Being that I do not own a lathe, I'm definitely not going to trim down the die - especially after talking with my local gunsmith. Shop rates were kinda "prohibitive". For what they wanted to trim my die, I could buy a RCBS die set, a RCBS Trim and Form die and still have enough left over for a box of J-Words. I do not shoot this gun very often - it's more of a "closet queen" / novelty gun that me and my sons take to the range occasionally. (As a matter of fact, I'm loading these new cases with the 150 gr. bullets that I pulled from the remaining Berdain primed Mil-Surp ammo I bought from Sears about 40 years ago.) A $5 feeler gauge did the trick as far as setting back the shoulder, and I have now prepped another 40 cases which should last me quite a while with the way this gun gets used. I do have a couple of spare shell holders and I think I will try your suggestion as far as shaving the shell holder in stead of trimming the die.

Left to right:
Donor 30-06 case / "decapitated" neck / 1st trim / reformed case / 7.65 Arg. Cart. / Parent 30-06 Cart.

157050

vzerone
01-02-2016, 11:27 AM
Being that I do not own a lathe, I'm definitely not going to trim down the die - especially after talking with my local gunsmith. Shop rates were kinda "prohibitive". For what they wanted to trim my die, I could buy a RCBS die set, a RCBS Trim and Form die and still have enough left over for a box of J-Words. I do not shoot this gun very often - it's more of a "closet queen" / novelty gun that me and my sons take to the range occasionally. (As a matter of fact, I'm loading these new cases with the 150 gr. bullets that I pulled from the remaining Berdain primed Mil-Surp ammo I bought from Sears about 40 years ago.) A $5 feeler gauge did the trick as far as setting back the shoulder, and I have now prepped another 40 cases which should last me quite a while with the way this gun gets used. I do have a couple of spare shell holders and I think I will try your suggestion as far as shaving the shell holder in stead of trimming the die.

Left to right:
Donor 30-06 case / "decapitated" neck / 1st trim / reformed case / 7.65 Arg. Cart. / Parent 30-06 Cart.

157050

As I mentioned I'm against taking down the bottom of the die. The shell holder is the easier and cheaper way. You can do that with a file or a grinder. Saves having to stick a feeler gauge in there all the time.

EDG
01-03-2016, 11:30 AM
I guess your smith is concerned about how much metal to take off because if you know that number it is a 10 minute job at most in a engine lathe.
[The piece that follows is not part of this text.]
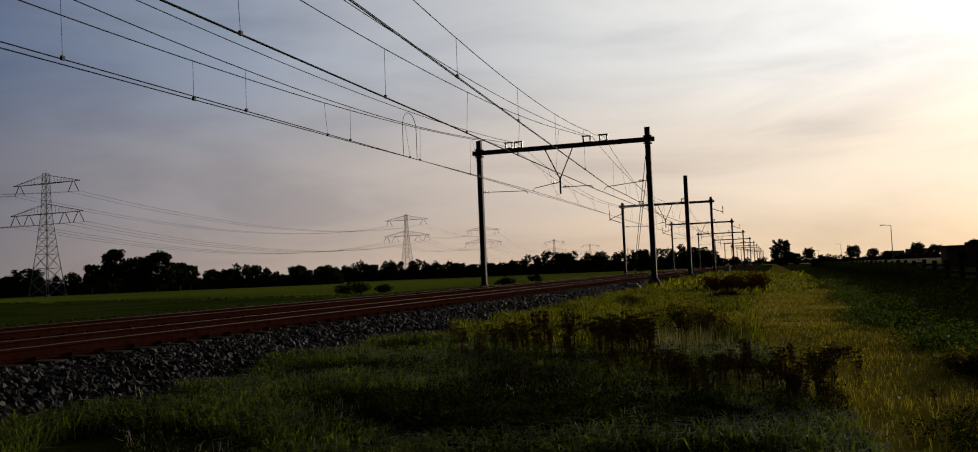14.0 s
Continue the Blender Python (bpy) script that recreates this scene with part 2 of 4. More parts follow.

With a threaded spud in a drill press you could probably hold 120 grit silicon carbide paper on the drill press table and do it in 15 minutes.
I made a living for 5 years running a lathe and have probably ran one more than most gunsmiths will in a life time. I say this because there is no reason for a competent gun smith to charge much for such simple work.
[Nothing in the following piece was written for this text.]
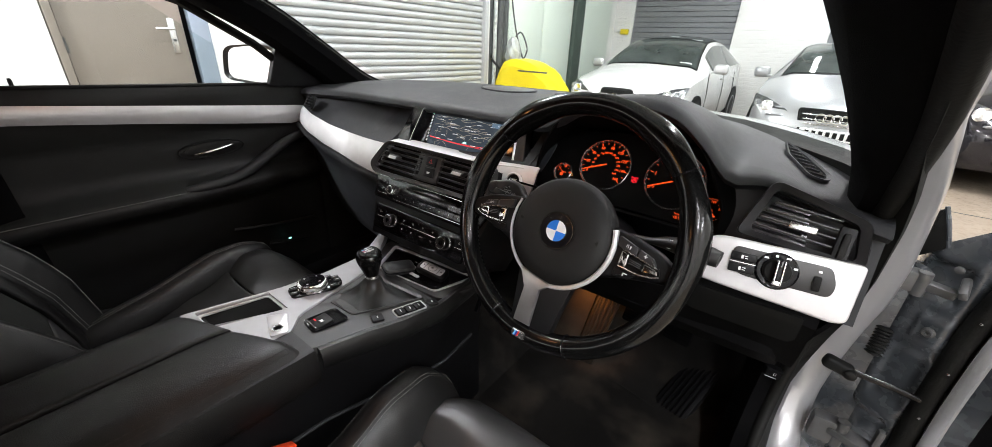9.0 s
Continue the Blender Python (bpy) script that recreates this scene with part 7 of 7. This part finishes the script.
        put("mirror", join(box((s * (hw + 0.10), 1.42 * k, 1.02), (0.20, 0.10, 0.14), 0.045, 3), tube([(s * (hw - 0.03), 1.40 * k, 0.97), (s * (hw + 0.05), 1.41 * k, 0.99)], 0.02, 8)), paint if style != "white" else ALU, "door mirror")
        for wy in (0.80, L - 0.85):
            w_ = put("wheel", lathe([(0.20, -0.10), (0.29, -0.10), (0.315, -0.07), (0.315, 0.07), (0.29, 0.10), (0.20, 0.10)], Matrix.Translation((s * (hw - 0.09), wy * k, 0.315)) @ pose(0, 0, 0, 0, 90, 0), 28), TYRE, "black tyre")
            put("rim", join(lathe([(0.20, -0.02), (0.21, 0.02), (0.195, 0.025), (0.19, 0.0)], Matrix.Translation((s * (hw - 0.01), wy * k, 0.315)) @ pose(0, 0, 0, 0, 90 * s, 0), 28), *[box((0, 0.10, 0.0), (0.035, 0.20, 0.02), 0.006, 1, Matrix.Translation((s * (hw - 0.005), wy * k, 0.315)) @ pose(0, 0, 0, 0, 90 * s, 0) @ Matrix.Rotation(2 * math.pi * q / 5, 4, "Z")) for q in range(5)]), RIM_ALLOY, "alloy rim", w_)
            put("arch_gap", lathe([(0.33, -0.02), (0.365, -0.02), (0.365, 0.012), (0.33, 0.012)], Matrix.Translation((s * (hw - 0.004), wy * k, 0.315)) @ pose(0, 0, 0, 0, 90 * s, 0), 28), RUBBER)
            put("wheel_well", lathe([(0.0, -0.1), (0.35, -0.1), (0.35, 0.0), (0.0, 0.0)], Matrix.Translation((s * (hw - 0.03), wy * k, 0.33)) @ pose(0, 0, 0, 0, 90 * s, 0), 24), RUBBER)
    # grille, plate, lower intake, badge
    if style == "white":
        g = put("grille", box((0, 0.030, 0.655), (0.48, 0.12, 0.185), 0.07, 3), RUBBER, "black mesh grille")
        put("emblem", box((0, -0.02, 0.655), (0.10, 0.02, 0.07), 0.008), CHROME, "plain chrome emblem", g)
    elif style == "silver":
        g = put("grille", plate(fillet([(-0.34, 0.72), (-0.27, 0.34), (0.27, 0.34), (0.34, 0.72)][::-1], 0.05), axes((0, -0.01, 0), (1, 0, 0), (0, 0.08, 1)), 0.03, 0.01), RUBBER, "dark single-frame grille")
        for q in range(5):
            put("bar", box((0, -0.05, 0.66 - 0.05 * q), (0.56 - 0.03 * q, 0.02, 0.012), 0.004, 1), CHROME, "", g)
        for q in range(4):
            put("emblem_ring", tube([Vector((-0.105 + 0.07 * q + 0.045 * math.cos(a), -0.07, 0.63 + 0.045 * math.sin(a))) for a in [2 * math.pi * z / 20 for z in range(20)]], 0.007, 6, True), CHROME, "", g)
    else:
        g = put("grille", box((0, 0.0, 0.60), (0.9, 0.10, 0.12), 0.03, 2), CHROME, "bright grille")
    np_ = put("number_plate", box((0, -0.06, 0.46), (0.52, 0.02, 0.11), 0.006), WHITE_ENAMEL, "white number plate")
    put("plate_bar", join(*[box((-0.19 + 0.064 * q, -0.073, 0.46), (0.038, 0.004, 0.07), 0.002, 1) for q in range(7)]), RUBBER, "", np_)
    put("lower_intake", box((0, 0.03, 0.33), (1.0, 0.12, 0.10), 0.03, 2), RUBBER)
    for s in (-1, 1):
        put("door_gap", join(*[tube([Vector((s * hw * 1.003, y * k, 0.34)), Vector((s * hw * 1.004, y * k, 0.65)), Vector((s * hw * 0.975, y * k, 0.95))], 0.005, 5) for y in (1.28, 2.32, 3.2)]), RUBBER)
        for y in (2.15, 3.05):
            put("door_handle", box((s * hw * 0.995, y * k, 0.86), (0.03, 0.16, 0.03), 0.01, 2), paint)
    return car


parked_car("white hatchback with a black roof, parked facing the car", pose(-1.58, 5.60, 0, 0, 0, -1), WHITE_PAINT, 4.3, 1.77, 1.46, BLACK_PAINT, "white", (-1.4, 7.6, 0))
parked_car("silver hatchback with a chrome ringed grille, parked facing the car", pose(0.86, 5.75, 0, 0, 0, -2), SILVER_PAINT, 4.25, 1.76, 1.42, SILVER_PAINT, "silver", (1.1, 6.9, 0))
parked_car("black family car parked beyond the silver one", pose(2.75, 6.0, 0, 0, 0, -4) @ Matrix.Diagonal((1.1, 1.1, 1.12, 1)), BLACK_PAINT, 4.5, 1.82, 1.45, BLACK_PAINT, "black", (3.4, 7.4, 0))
Being that I do not own a lathe, I'm definitely not going to trim down the die - especially after talking with my local gunsmith. Shop rates were kinda "prohibitive". For what they wanted to trim my die, I could buy a RCBS die set, a RCBS Trim and Form die and still have enough left over for a box of J-Words. I do not shoot this gun very often - it's more of a "closet queen" / novelty gun that me and my sons take to the range occasionally. (As a matter of fact, I'm loading these new cases with the 150 gr. bullets that I pulled from the remaining Berdain primed Mil-Surp ammo I bought from Sears about 40 years ago.) A $5 feeler gauge did the trick as far as setting back the shoulder, and I have now prepped another 40 cases which should last me quite a while with the way this gun gets used. I do have a couple of spare shell holders and I think I will try your suggestion as far as shaving the shell holder in stead of trimming the die.

Left to right:
Donor 30-06 case / "decapitated" neck / 1st trim / reformed case / 7.65 Arg. Cart. / Parent 30-06 Cart.

157050

country gent
01-03-2016, 12:00 PM
I perfer to remove the metal from the dies bottom allowing any shell holder to work with it. In an engine lathe its quick and easy. I chuck the die in the lathe and spin a lock ring or jam nut on threads tight against the jaws. Take a depth reading to this nut and write it down. You can now face the die down what you need measuring to the ring/jam nut. I finish with a 3 blade burr srapper recutting the radious and a polish with very fine sand paper. It can be done by hand on a flat surface and sand paper working in a figure 8 pattern slowly. with the ring on you have a step to track progress also. A 7/8 14 nut and lock ring above can be set to leave just the amount to be removed and work until nut shows scratches with the coarser grits then finish with finer grits to desired finish. The big thing is to recut the mouth radious back to form so die dosnt grab or scratch the brass.

Larry Gibson
01-03-2016, 12:12 PM
You hit the nail right on the head with the shoulder length. I took a fresh 30-06 case and trimmed it down to the "trim to" length of the 7.65's, ran it through my sizer die, trimmed it one more time, then put it back in the sizer but this time slipped a feeler gauge between the shell holder and case head, gradually working up to where the empty case would chamber and my bolt would close. The magic number, 0.010"! I followed this up by seating a bullet in the empty case and chambering it again. The bolt cammed over with no problem. Thanks to all who helped expand my education!

Guess it's time to start loading now.

Are you sure those Lee dies don't say "Belgian Mauser" on them? This is a common problem with Lee Belgian dies used in Argentine Mausers. The headspace of the sized/formed cartridge is usually about .010 to long. It can be easily solved by turning .015 off the bottom of the sizing dies and then adjust the die in the press so the sized cases fit the headspace of your rifles chamber.